A key sideline presence

Published 1:30 pm Tuesday, June 27, 2017

Kenston Forest School says goodbye this summer to Bart Bellairs, its athletic director of the past two years, who is moving back to Kentucky, but the Kavaliers are left with the benefit provided by a man who gained extensive experience while coaching college basketball at the highest levels.

He has spent more than 30 years as coach on the hardwood, with two of them coming at the high school level.

Bellairs has been the bearer of some impressive titles in the course of his career. During his time as head coach at the Virginia Military Institute (VMI), he was named SoCon Coach of the Year and sports writers declared him the Virginia State Coach of the Year.

In a feature highlighting overlooked standouts, Sports Illustrated once declared Bellairs the Unknown Coach of the Year.

A member of the hall of fame at Warren Wilson College in Asheville, North Carolina, where he played for four years, Bellairs deflects the praise that has come his way.

“I was just OK, but I had great people around me,” he said.

He climbed up through the coaching ranks largely during the 1980s.

After wrapping up his playing career at Warren Wilson, Bellairs served as the junior varsity coach at Lycoming College in Williamsport, Pennsylvania, for the 1979-80 season.

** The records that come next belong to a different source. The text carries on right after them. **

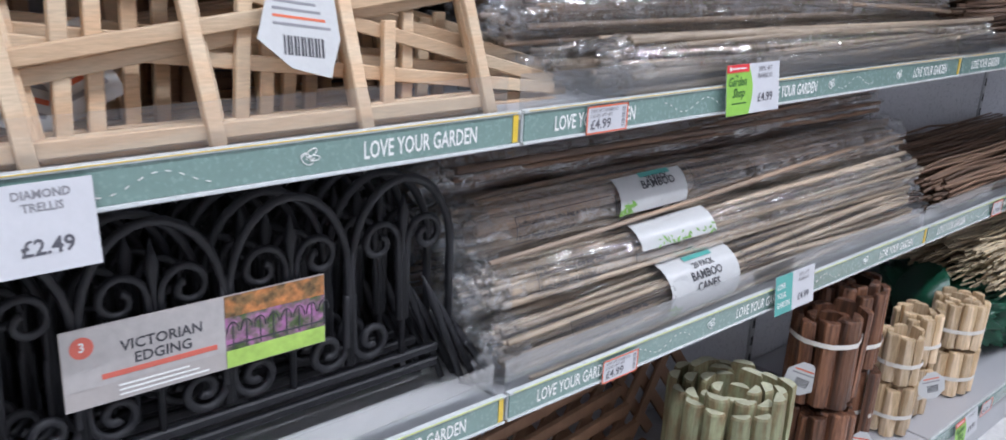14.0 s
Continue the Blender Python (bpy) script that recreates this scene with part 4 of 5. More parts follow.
def streak(parent, name, pts, widths, y, material):
    """A flat printed ribbon along a line, with a fade value across it."""
    vs, fs, fade = [], [], []
    k = len(pts)
    for i, (px, pz) in enumerate(pts):
        a, b = pts[max(0, i - 1)], pts[min(k - 1, i + 1)]
        d = Vector((b[0] - a[0], 0, b[1] - a[1]))
        d = d.normalized() if d.length > 1e-9 else Vector((1, 0, 0))
        s = Vector((-d.z, 0, d.x)) * widths[i]
        c = Vector((px, y, pz))
        e = min(1.0, 4.0 * min(i, k - 1 - i) / k)
        for f, v in ((-1, 0), (-0.3, 0.85), (0, 1), (0.3, 0.85), (1, 0)):
            vs.append(c + s * f)
            fade.append(v * e)
    for i in range(k - 1):
        fs += [(5 * i + j, 5 * i + j + 1, 5 * i + 6 + j, 5 * i + 5 + j) for j in range(4)]
    me = bpy.data.meshes.new(name)
    me.from_pydata(vs, [], fs)
    at = me.attributes.new("fade", "FLOAT", "POINT")
    at.data.foreach_set("value", fade)
    me.materials.append(material)
    part(name, me, None, parent)


def jagged(a, b, n, amp, rr):
    out = []
    for i in range(n + 1):
        f = i / n
        e = amp * math.sin(math.pi * f) ** 0.5 if 0 < i < n else 0
        out.append((a[0] + (b[0] - a[0]) * f + rr.uniform(-e, e), a[1] + (b[1] - a[1]) * f + rr.uniform(-e, e)))
    return out


def lightning(t, y, route, seed, edge=-0.0275):
    """One printed bolt: soft halo, pale body and thin forks."""
    rr = random.Random(seed)
    line = []
    for a, b in zip(route, route[1:]):
        line += jagged(a, b, 6, 0.0022, rr)[:-1]
    line.append(route[-1])
    k = len(line)
    inside = [(min(px, edge), pz) for px, pz in line]
    streak(t, "bolt_halo", inside, [0.026 * (0.6 + 0.4 * math.sin(math.pi * i / k)) for i in range(k)], y - 0.0002, M_HALO)
    streak(t, "bolt", inside, [0.0115 * (0.5 + 0.7 * math.sin(math.pi * (i + 1) / (k + 1))) for i in range(k)], y - 0.0004, M_STREAK)
    for q in range(22):
        p = inside[rr.randrange(1, k - 1)]
        an = rr.uniform(-2.2, 1.0)
        ln = rr.uniform(0.02, 0.05)
        for fork in range(2):
            e = (min(edge, p[0] + ln * math.cos(an + 0.6 * fork)), p[1] + ln * math.sin(an + 0.6 * fork))
            br = jagged(p, e, 9, 0.0035, rr)
            br = [(min(edge, u), v) for u, v in br]
            streak(t, "bolt_fork", br, [0.0016 * (1 - 0.6 * i / 9) for i in range(10)], y - 0.0006 - 0.00001 * q, M_STREAK)
            p, ln = br[5], ln * 0.6


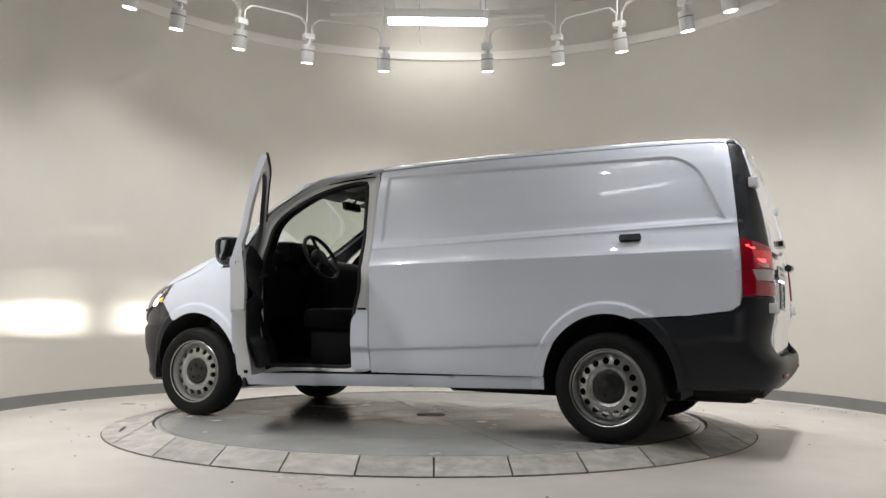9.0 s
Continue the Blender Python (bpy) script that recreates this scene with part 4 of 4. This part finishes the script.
part("hub", ([tuple(sw @ Vector((x, y, -z))) for x, y, z in v], f), M_DARK, wheel_ob)


def seat(y):
    s = on_box("seat_cushion", (-1.30, -0.80, y - 0.25, y + 0.25, 0.66, 0.82), M_CLOTH, 0.06, "black cloth cab seat")
    on_box("seat_base", (-1.26, -0.86, y - 0.21, y + 0.21, 0.395, 0.67), M_DARK, 0.02, parent=s)
    bm = box_mesh(-1.42, -1.26, y - 0.25, y + 0.25, 0.76, 1.38, 0.06, 3)
    for v in bm.verts:
        v.co.x -= (v.co.z - 0.76) * 0.16
    bm_ob("backrest", bm, M_CLOTH, s)
    bm = box_mesh(-1.50, -1.39, y - 0.13, y + 0.13, 1.42, 1.60, 0.045, 3)
    bm_ob("head_restraint", bm, M_CLOTH, s)
    for dy in (-0.06, 0.06):
        part("restraint_post", tube_path([(-1.44, y + dy, 1.36), (-1.445, y + dy, 1.45)], 0.007, 6), M_CHROME, s)


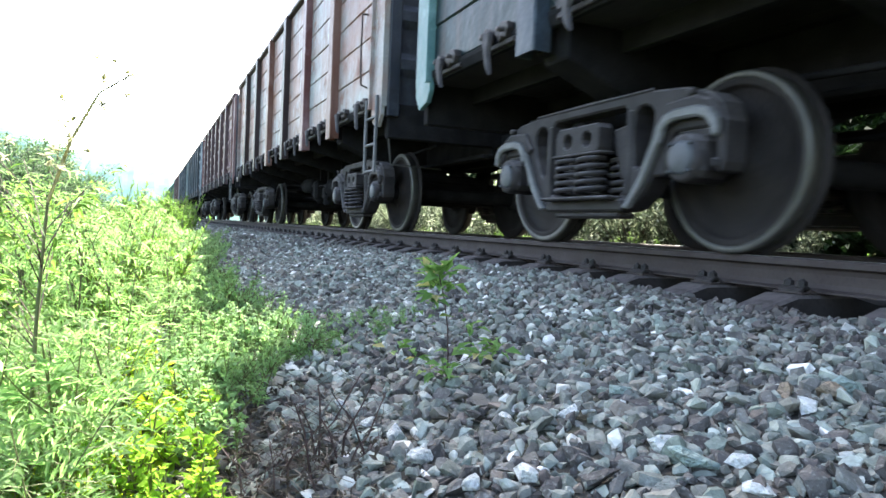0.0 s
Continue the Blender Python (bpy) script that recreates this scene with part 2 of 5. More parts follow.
# ---- mesh building ----
class G:
    """Collects rigid shapes into one mesh."""

    def __init__(self):
        self.v, self.f, self.s = [], [], []

    def add(self, verts, faces, smooth=False):
        o = len(self.v)
        self.v += [tuple(p) for p in verts]
        self.f += [tuple(o + i for i in f) for f in faces]
        self.s += [smooth] * len(faces)
        return self

    def box(self, x0, x1, y0, y1, z0, z1, c=0.006, m=None):
        """A box with chamfered edges."""
        lo, hi = (min(x0, x1), min(y0, y1), min(z0, z1)), (max(x0, x1), max(y0, y1), max(z0, z1))
        c = min(c, *[0.45 * (b - a) for a, b in zip(lo, hi)])
        bm = bmesh.new()
        pts = []
        for sx in (0, 1):
            for sy in (0, 1):
                for sz in (0, 1):
                    p = [(lo, hi)[s][k] for k, s in enumerate((sx, sy, sz))]
                    d = [c if s == 0 else -c for s in (sx, sy, sz)]
                    pts += [(p[0], p[1] + d[1], p[2] + d[2]), (p[0] + d[0], p[1], p[2] + d[2]), (p[0] + d[0], p[1] + d[1], p[2])]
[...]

He was a graduate assistant at Western Illinois University during the 1980-81 season while getting his master’s degree.

This was followed by a two-year stint as an assistant coach at Wilkes University in Wilkes-Barre, Pennsylvania. Then from 1983-85, he served as the Wilkes head coach.

For the 1985-86 season, he became a third assistant at the University of Maryland. From 1986-88, he was the second assistant at the University of Massachusetts Amherst (UMass). He left there around the time of the arrival of John Calipari, the standout head coach currently leading the University of Kentucky Wildcats.

But Bellairs left UMass to rejoin another standout college head coach, Charles “Lefty” Driesell, who was coaching at James Madison University. Bellairs was first assistant for the Dukes from 1988-93, leading up to his head coaching tenure at VMI, which ran 1994-2005.

During that tenure, he became the winningest coach in VMI history up until then. For several years, the Keydets led the nation in scoring at the NCAA Division I level.

He also gained collegiate-level administrative experience, serving as a senior associate athletic director at VMI, and an athletic director at Savannah State University and Southeastern Louisiana University.

Additionally, Bellairs spent some time as a member of the sports media.

“I worked for ESPN as a commentator for five years,” he said.

He got his first taste of coaching high school basketball in Lexington during the 2014-15 season when he led the Rockbridge County High School girls basketball team, which featured his daughter, Alli Bellairs.

This past year, he was the head coach of the Kenston Forest varsity boys basketball team.